Konsep “Negara Kesejahteraan” ini terus berjalan hingga di akhir tahun 1970-an. Pada paruh kedua tahun 1970-an, ekonomi kapitalisme terutama di negara-negara pertama (negara-negara yang tergabung dalam G7) mulai stagnan/mandeg dan membutuhkan adanya pasar yang lebih luas sebagai solusinya. Tetapi rencana ini dirasa terhambat dengan adanya sejumlah kebijakan nasional di negara-negara dunia ketiga dan negara-negara yang baru merdeka yang menghambat masuknya modal dan produk dari dunia pertama.

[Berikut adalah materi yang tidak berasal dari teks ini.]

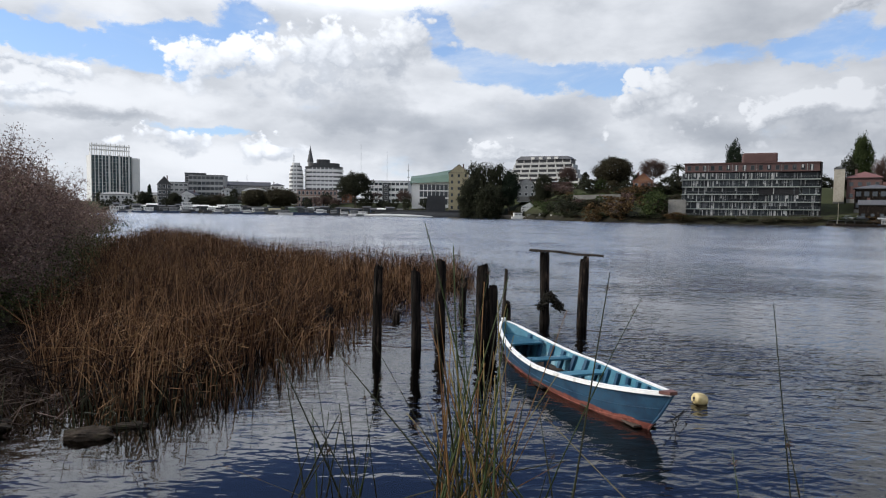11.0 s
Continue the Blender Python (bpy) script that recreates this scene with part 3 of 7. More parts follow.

Oleh karena itu kemudian, konsep “pasar bebas” dalam kapitalisme harus kembali dijalankan dengan tujuan yang sama seperti saat mereka MENJAJAH dahulu, yaitu: Penguasaaan sumber daya alam, kebutuhan akan pasar, dan kebutuhan adanya tenaga kerja yang murah. Inilah mengapa sistem ekonomi neoliberal kita sebut sebagai dengan sistem ekonomi PENJAJAHAN BARU. Sejak awal tahun 1980-an hingga saat ini sistem ekonomi kapitalimse neoliberal telah dipraktekkan secara global di seluruh negeri di dunia dengan menggunakan dua alatnya, yaitu:


1. IMF, Bank Dunia, dan organisasi perdagangan Dunia (WTO). Karena praktis lembaga-lembaga ekonomi dunia ini dikuasai oleh negara-negara penjajah. Misalnya 5 pimpinan Dewan Eksekutif permanen IMF dicalonkan oleh lima pemilik saham terbesar yaitu: Amerika, Inggris, Perancis, Jerman dan Jepang. Jumlah suara di IMF didasarkan pada jumlah setoran pada sumber keuangan IMF. Misalnya saja pada tahun 1990 tercatat bahwa 23 negara dunia I memiliki 62,7 % suara berbanding dengan 35,2 suara yang dimiliki 123 anggota lainnya.

2. Hutang Luar Negeri. Lewat hutang luar negeri yang diberikan IMF dan Bank Dunia kepada negara-negara peminjam, mereka mensyaratkan bahwa negara-negara peminjam harus melaksanakan kebijakan ekonomi neoliberal ini.